**Directions for this task:** Work out the number of lines containing "parts". Answer with nothing but that number.

**Records supplied:**
------

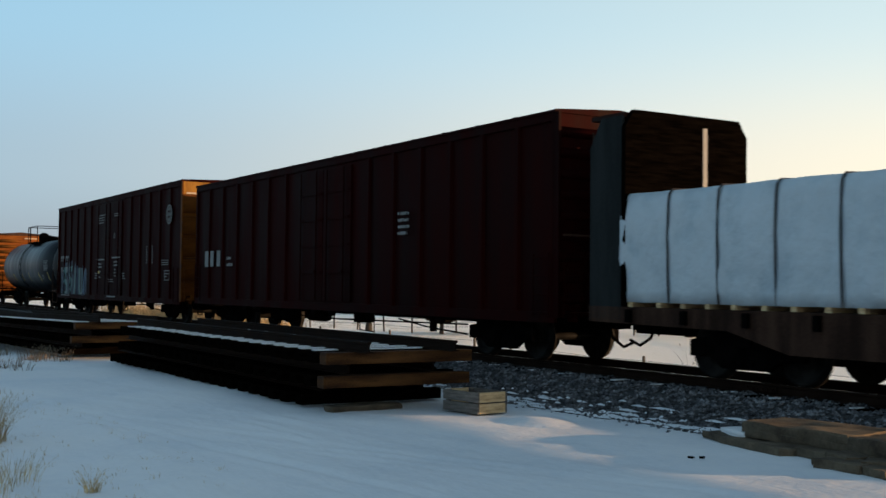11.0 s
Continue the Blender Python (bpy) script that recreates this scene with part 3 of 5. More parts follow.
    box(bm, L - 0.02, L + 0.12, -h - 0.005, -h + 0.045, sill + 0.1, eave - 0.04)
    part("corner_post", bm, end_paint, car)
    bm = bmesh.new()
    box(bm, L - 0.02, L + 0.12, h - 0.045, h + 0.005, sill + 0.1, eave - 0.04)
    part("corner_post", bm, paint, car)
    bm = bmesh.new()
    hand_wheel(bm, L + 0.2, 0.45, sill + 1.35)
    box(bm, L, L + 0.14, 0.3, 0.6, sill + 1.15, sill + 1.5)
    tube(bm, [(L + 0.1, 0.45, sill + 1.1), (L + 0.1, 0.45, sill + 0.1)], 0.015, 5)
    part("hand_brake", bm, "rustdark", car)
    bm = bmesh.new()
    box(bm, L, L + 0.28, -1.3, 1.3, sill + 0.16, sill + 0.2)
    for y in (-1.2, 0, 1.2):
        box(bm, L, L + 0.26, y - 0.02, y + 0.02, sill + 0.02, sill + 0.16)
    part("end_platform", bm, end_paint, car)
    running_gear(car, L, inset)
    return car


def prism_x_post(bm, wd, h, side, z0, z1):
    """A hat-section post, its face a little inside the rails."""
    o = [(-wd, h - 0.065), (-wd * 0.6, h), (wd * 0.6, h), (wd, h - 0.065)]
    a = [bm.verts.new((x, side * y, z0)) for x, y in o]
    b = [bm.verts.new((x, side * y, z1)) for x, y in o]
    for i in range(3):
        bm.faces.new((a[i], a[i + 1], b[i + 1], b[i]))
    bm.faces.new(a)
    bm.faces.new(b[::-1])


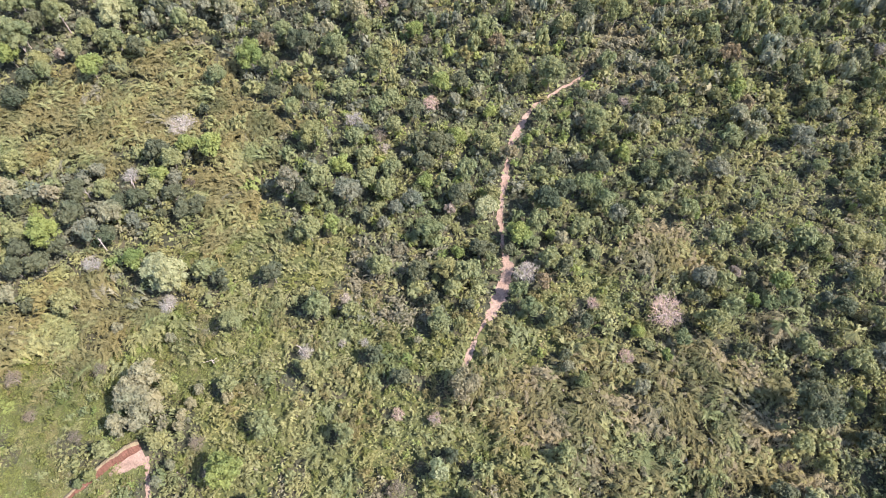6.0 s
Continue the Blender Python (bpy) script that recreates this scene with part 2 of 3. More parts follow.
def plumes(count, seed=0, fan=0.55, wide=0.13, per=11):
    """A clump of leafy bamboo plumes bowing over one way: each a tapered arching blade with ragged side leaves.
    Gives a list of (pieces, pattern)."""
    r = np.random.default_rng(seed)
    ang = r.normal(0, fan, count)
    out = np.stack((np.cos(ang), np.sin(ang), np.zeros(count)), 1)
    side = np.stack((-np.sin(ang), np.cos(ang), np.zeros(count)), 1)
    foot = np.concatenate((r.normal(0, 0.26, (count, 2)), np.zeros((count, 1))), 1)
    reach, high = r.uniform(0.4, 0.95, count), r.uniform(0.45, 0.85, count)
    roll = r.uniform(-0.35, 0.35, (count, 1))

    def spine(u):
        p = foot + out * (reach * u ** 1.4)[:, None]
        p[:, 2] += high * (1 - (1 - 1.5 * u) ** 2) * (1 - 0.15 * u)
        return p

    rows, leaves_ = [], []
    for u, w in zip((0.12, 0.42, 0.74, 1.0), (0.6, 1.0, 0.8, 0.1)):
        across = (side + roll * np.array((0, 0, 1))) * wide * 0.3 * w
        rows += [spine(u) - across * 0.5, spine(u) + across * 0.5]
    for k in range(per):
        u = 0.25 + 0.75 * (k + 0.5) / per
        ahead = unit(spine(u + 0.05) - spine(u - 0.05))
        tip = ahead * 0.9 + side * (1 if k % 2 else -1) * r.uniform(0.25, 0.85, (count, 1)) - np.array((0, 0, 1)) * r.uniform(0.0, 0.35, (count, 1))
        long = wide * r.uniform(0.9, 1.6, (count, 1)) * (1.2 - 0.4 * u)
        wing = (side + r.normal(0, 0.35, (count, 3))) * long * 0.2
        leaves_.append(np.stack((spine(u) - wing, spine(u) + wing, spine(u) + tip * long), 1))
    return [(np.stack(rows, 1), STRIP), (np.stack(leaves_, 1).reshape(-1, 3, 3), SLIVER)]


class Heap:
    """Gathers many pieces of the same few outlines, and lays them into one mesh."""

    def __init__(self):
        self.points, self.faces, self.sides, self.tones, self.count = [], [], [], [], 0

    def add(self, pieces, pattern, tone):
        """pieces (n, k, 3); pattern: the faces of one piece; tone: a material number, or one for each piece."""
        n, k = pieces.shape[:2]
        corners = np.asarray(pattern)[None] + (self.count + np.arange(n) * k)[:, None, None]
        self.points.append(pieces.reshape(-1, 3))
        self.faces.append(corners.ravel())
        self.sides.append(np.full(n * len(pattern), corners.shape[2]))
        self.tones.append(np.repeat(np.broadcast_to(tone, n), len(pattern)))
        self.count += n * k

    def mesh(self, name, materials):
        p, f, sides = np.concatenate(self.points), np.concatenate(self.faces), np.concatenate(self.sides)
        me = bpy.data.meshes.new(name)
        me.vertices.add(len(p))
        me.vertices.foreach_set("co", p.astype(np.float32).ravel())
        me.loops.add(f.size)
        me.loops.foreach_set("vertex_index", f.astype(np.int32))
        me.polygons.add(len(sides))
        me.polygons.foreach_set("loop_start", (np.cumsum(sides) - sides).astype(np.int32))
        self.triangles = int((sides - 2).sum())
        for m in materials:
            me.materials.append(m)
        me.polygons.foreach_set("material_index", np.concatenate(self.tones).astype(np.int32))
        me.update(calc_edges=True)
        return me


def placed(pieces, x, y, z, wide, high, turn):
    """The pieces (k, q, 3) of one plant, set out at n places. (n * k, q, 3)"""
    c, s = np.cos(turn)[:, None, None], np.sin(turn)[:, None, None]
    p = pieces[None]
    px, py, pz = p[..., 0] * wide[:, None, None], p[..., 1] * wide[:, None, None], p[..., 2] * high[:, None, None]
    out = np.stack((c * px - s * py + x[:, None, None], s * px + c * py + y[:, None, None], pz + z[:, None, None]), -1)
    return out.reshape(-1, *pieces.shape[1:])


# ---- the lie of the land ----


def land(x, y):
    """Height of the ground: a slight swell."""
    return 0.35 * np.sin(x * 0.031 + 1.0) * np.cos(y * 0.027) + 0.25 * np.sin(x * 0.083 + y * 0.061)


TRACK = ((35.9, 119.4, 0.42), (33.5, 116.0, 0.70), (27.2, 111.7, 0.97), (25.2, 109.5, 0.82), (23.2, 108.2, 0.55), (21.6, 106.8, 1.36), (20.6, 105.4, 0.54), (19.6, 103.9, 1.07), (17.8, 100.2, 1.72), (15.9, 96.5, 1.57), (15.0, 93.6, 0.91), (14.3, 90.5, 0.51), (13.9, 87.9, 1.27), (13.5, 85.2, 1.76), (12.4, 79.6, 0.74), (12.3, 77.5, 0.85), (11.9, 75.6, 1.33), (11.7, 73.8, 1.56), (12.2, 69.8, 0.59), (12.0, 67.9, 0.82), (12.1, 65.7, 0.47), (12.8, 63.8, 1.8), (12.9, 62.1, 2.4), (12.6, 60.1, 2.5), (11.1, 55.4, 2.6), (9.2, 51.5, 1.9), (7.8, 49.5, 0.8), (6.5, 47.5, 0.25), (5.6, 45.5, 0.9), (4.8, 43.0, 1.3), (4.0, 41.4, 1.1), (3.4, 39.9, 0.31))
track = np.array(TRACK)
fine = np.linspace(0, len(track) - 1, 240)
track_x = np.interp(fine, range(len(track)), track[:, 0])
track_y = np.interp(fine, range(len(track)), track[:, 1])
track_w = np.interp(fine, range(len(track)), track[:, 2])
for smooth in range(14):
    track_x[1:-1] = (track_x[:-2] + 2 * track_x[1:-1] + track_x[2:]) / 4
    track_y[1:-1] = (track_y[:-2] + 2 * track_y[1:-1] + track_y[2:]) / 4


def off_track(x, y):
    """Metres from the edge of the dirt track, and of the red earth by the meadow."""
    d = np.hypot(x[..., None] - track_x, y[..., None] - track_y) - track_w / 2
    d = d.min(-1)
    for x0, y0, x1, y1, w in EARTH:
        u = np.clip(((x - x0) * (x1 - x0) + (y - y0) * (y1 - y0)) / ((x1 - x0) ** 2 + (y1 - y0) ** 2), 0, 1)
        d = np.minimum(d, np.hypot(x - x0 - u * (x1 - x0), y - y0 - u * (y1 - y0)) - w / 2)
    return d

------

**Answer to the problem:** 2